The Duel by Joseph Conrad

Originally published in a volume entitled A Set of Six Conrad prefaces The Duel with his inspiration for the story:

Its pedigree is extremely simple. It springs from a ten-line paragraph in a small provincial paper published in the South of France. That paragraph, occasioned by a duel with a fatal ending between two well-known Parisian personalities, referred for some reason or other to the “well-known fact of two officers in Napoleon’s Grand Army having fought a series of duels in the midst of great wars and on some futile pretext. The pretext was never disclosed. I had therefore to invent it; and I think that, given the character of the two officers which I had to invent too, I have made it sufficiently convincing by the mere force of its absurdity.
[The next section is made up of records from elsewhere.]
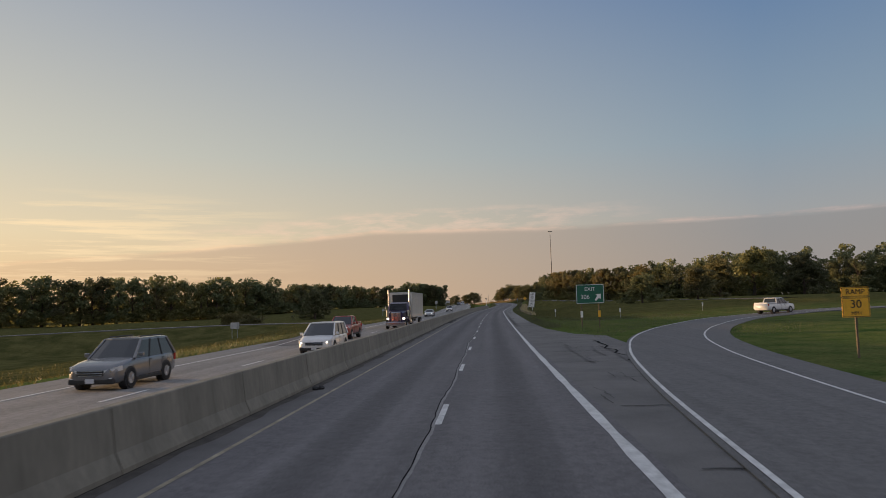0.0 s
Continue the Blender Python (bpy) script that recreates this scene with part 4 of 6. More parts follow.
# the exit sign at the gore
t = thing("exit_sign", upright(67.7, 10.8), "green exit sign with white border on two posts", "sign")
for px in (-0.85, 0.80):
    post(t, 4.1, (px, 0.03), 0.05, "wood")
face = panel(t, 2.65, 1.85, 3.25, "green", "sign_white", 0.12, inset=0.06, frame_w=0.045)
letters("EXIT", 0.50, M["sign_white"], face, (0.0, -0.075, 3.70))
letters("306", 0.58, M["sign_white"], face, (-0.48, -0.075, 2.96))
part("arrow", shape([(0.42, 2.66), (0.54, 2.56), (0.84, 2.86), (0.98, 2.72), (1.02, 3.24), (0.50, 3.22), (0.66, 3.06)], 0.004, -0.07), M["sign_white"], face, "white arrow that points up and right")
part("marker_plate", plate(bmesh.new(), 0.24, 0.62, 0.01, 0.02, (-0.85, -0.07, 1.35)), M["sign_white"], t, "white reflective marker plate")
part("marker_plate", plate(bmesh.new(), 0.24, 0.62, 0.01, 0.02, (0.80, -0.07, 1.35)), M["sign_yellow"], t, "yellow reflective marker plate")

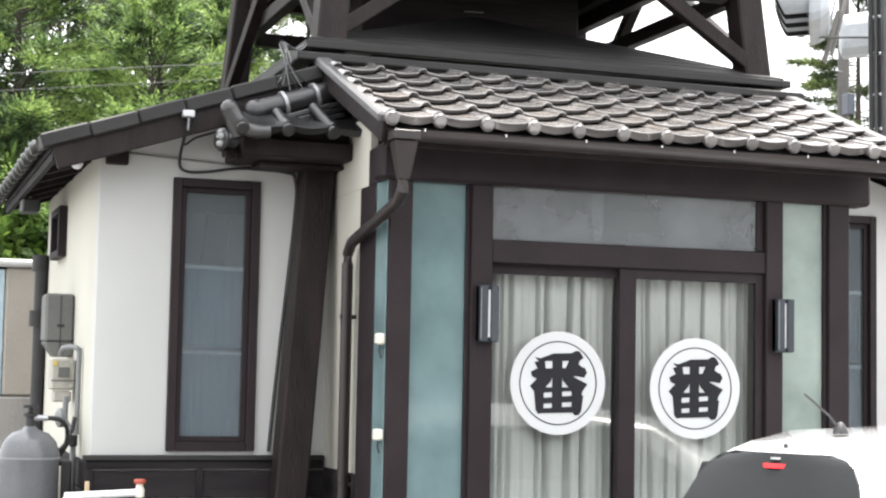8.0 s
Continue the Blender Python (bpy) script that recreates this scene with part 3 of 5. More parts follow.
gutter = thing("gutter", (2.5, YE, EYE + 1.2), "brown half-round plastic gutter with bright clips and downpipe", "gutter")
b = bmesh.new()
n = 9
prof = [(YE - 0.045 + 0.052 * math.cos(math.pi + math.pi * i / (n - 1)), EYE + 1.245 + 0.058 * math.sin(math.pi + math.pi * i / (n - 1))) for i in range(n)]
prof += [(YE - 0.045 + 0.046 * math.cos(math.tau - math.pi * i / (n - 1)), EYE + 1.245 + 0.052 * math.sin(math.tau - math.pi * i / (n - 1))) for i in range(n)]
ra = [b.verts.new((2.52, y, z)) for y, z in prof]
rb = [b.verts.new((5.66, y, z)) for y, z in prof]
for i in range(len(prof)):
    j = (i + 1) % len(prof)
    b.faces.new((ra[i], ra[j], rb[j], rb[i]))
b.faces.new(ra[::-1])
b.faces.new(rb)
part("trough", b, M_GUTTER, gutter, smooth=True)
for x in (2.615, 3.065, 3.527, 3.978, 4.423, 4.89, 5.35):
    b = boxes((x - 0.004, x + 0.004, YE - 0.104, YE + 0.02, EYE + 1.245, EYE + 1.2495), (x - 0.004, x + 0.004, YE - 0.105, YE - 0.099, EYE + 1.236, EYE + 1.250))
    part("clip", b, M_CHROME, gutter, "bright metal clip")
b = bmesh.new()
f0, f1 = EYE + 1.27, EYE + 0.98
hexa(b, [(2.49, YE - 0.07, f1), (2.55, YE - 0.07, f1), (2.55, YE - 0.01, f1), (2.49, YE - 0.01, f1), (2.455, YE - 0.10, f0 - 0.08), (2.585, YE - 0.10, f0 - 0.08), (2.585, YE + 0.01, f0 - 0.08), (2.455, YE + 0.01, f0 - 0.08)], 0.01)
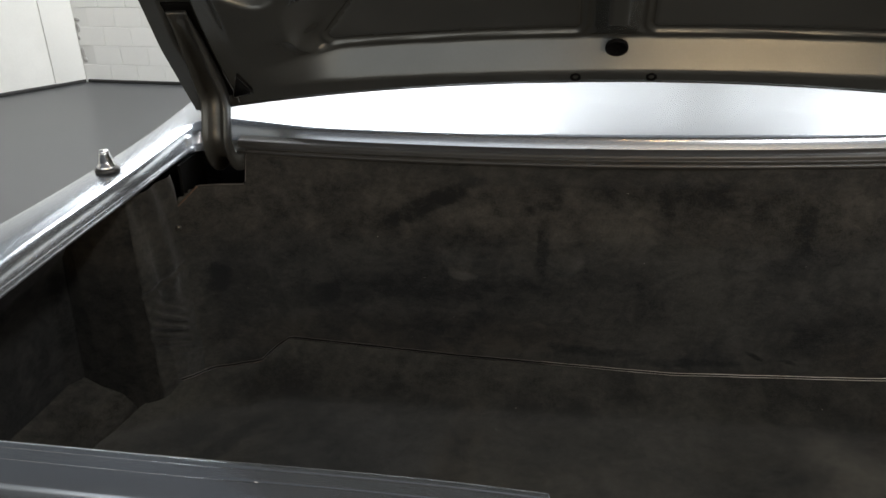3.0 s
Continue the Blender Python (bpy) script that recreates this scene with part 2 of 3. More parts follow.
STICK_WHITE = material("sticker_white", (0.75, 0.72, 0.68), 0.45, 0, 0.05, 40, 300)
STICK_BAR = material("sticker_grey", (0.10, 0.10, 0.11), 0.5, 0, 0.1, 40, 300)
LINT = material("pale_lint", (0.16, 0.15, 0.13), 0.9, 0, 0.3, 80, 300)
TYRE = material("tyre_rubber", (0.02, 0.02, 0.02), 0.8, 0, 0.2, 30, 300)


# ---- mesh helpers ----
def part(name, bm, mat, parent=None, label="", smooth=True):
    me = bpy.data.meshes.new(name)
    bmesh.ops.recalc_face_normals(bm, faces=bm.faces)
    bm.to_mesh(me)
    bm.free()
    me.materials.append(mat)
    if smooth:
        me.shade_smooth()
    ob = new(name, me)
    if parent:
        ob.parent = parent
        if parent.type == "EMPTY":
            ob.matrix_parent_inverse = Matrix.Translation(-parent.location)
    if label:
        ob["label"] = label
    return ob


def grid(nu, nv, f, wrap=False):
    """A sheet of nu by nv faces through f(a, b), a and b from 0 to 1."""
    bm = bmesh.new()
    vs = [[bm.verts.new(f(i / nu, j / nv)) for i in range(nu + (0 if wrap else 1))] for j in range(nv + 1)]
    for j in range(nv):
        for i in range(nu):
            k = (i + 1) % len(vs[0])
            bm.faces.new((vs[j][i], vs[j][k], vs[j + 1][k], vs[j + 1][i]))
    return bm


def sheet(nu, nv, f, thick, away):
    """A grid with a thickness: its back lies thick metres along away."""
    bm = bmesh.new()
    w = Vector(away).normalized() * thick
    front = [[bm.verts.new(f(i / nu, j / nv)) for i in range(nu + 1)] for j in range(nv + 1)]
    back = [[bm.verts.new(v.co + w) for v in row] for row in front]
    for j in range(nv):
        for i in range(nu):
            bm.faces.new((front[j][i], front[j][i + 1], front[j + 1][i + 1], front[j + 1][i]))
            bm.faces.new((back[j][i], back[j + 1][i], back[j + 1][i + 1], back[j][i + 1]))
    for i in range(nu):
        bm.faces.new((front[0][i], back[0][i], back[0][i + 1], front[0][i + 1]))
        bm.faces.new((front[nv][i], front[nv][i + 1], back[nv][i + 1], back[nv][i]))
    for j in range(nv):
        bm.faces.new((front[j][0], front[j + 1][0], back[j + 1][0], back[j][0]))
        bm.faces.new((front[j][nu], back[j][nu], back[j + 1][nu], front[j + 1][nu]))
    return bm


def box(x0, x1, y0, y1, z0, z1, bevel=0.0, bm=None, m=None):
    bm = bm or bmesh.new()
    r = bmesh.ops.create_cube(bm, size=1)
    vs = r["verts"]
    for v in vs:
        v.co = Vector(((x0 + x1) / 2 + v.co.x * (x1 - x0), (y0 + y1) / 2 + v.co.y * (y1 - y0), (z0 + z1) / 2 + v.co.z * (z1 - z0)))
    if bevel:
        es = list({e for v in vs for e in v.link_edges})
        bmesh.ops.bevel(bm, geom=es, offset=bevel, segments=2, affect="EDGES", profile=0.6)
    if m is not None:
        bmesh.ops.transform(bm, matrix=m, verts=bm.verts)
    return bm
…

In the preface Conrad adds that his intention was to capture the “Spirit of the Epoch.” This is especially evident in Conrad’s depiction of the French flight from the failed invasion of Russia. His two protagonists, fighting for the first time side-by-side, are part of the “so-called sacred battalion-a battalion recruited from the officers of all arms who no had no longer any troops to lead.” The absurdity and horror of the epoch is powerfully rendered.

From the French peak at the Battle of Austerlitz to the destruction of France as a major power, Conrad’s two characters meet repeatedly to defend their honour. Until reading The Duel I was unaware that Conrad’s story is the basis for Ridley Scott’s wonderful film The Duellists, a film I must have watched on half a dozen separate occasions. Scott’s film joins the small list of titles that are every bit as good as the book. So good that I was unable to remove Keith Carradine and Harvey Keitel’s portrayal of D’Hubert and Feraud from my reading of The Duel. Keitel’s evocation of the brooding Feraud is outstanding.

How could this story fail to enchant?  Conrad writing of two swashbuckling Hussars with the Napoleonic Wars as its milieu. Simply wonderful.

[Read as part of Frances’s and Melville House’s The Art of the Novella Reading Challenge.]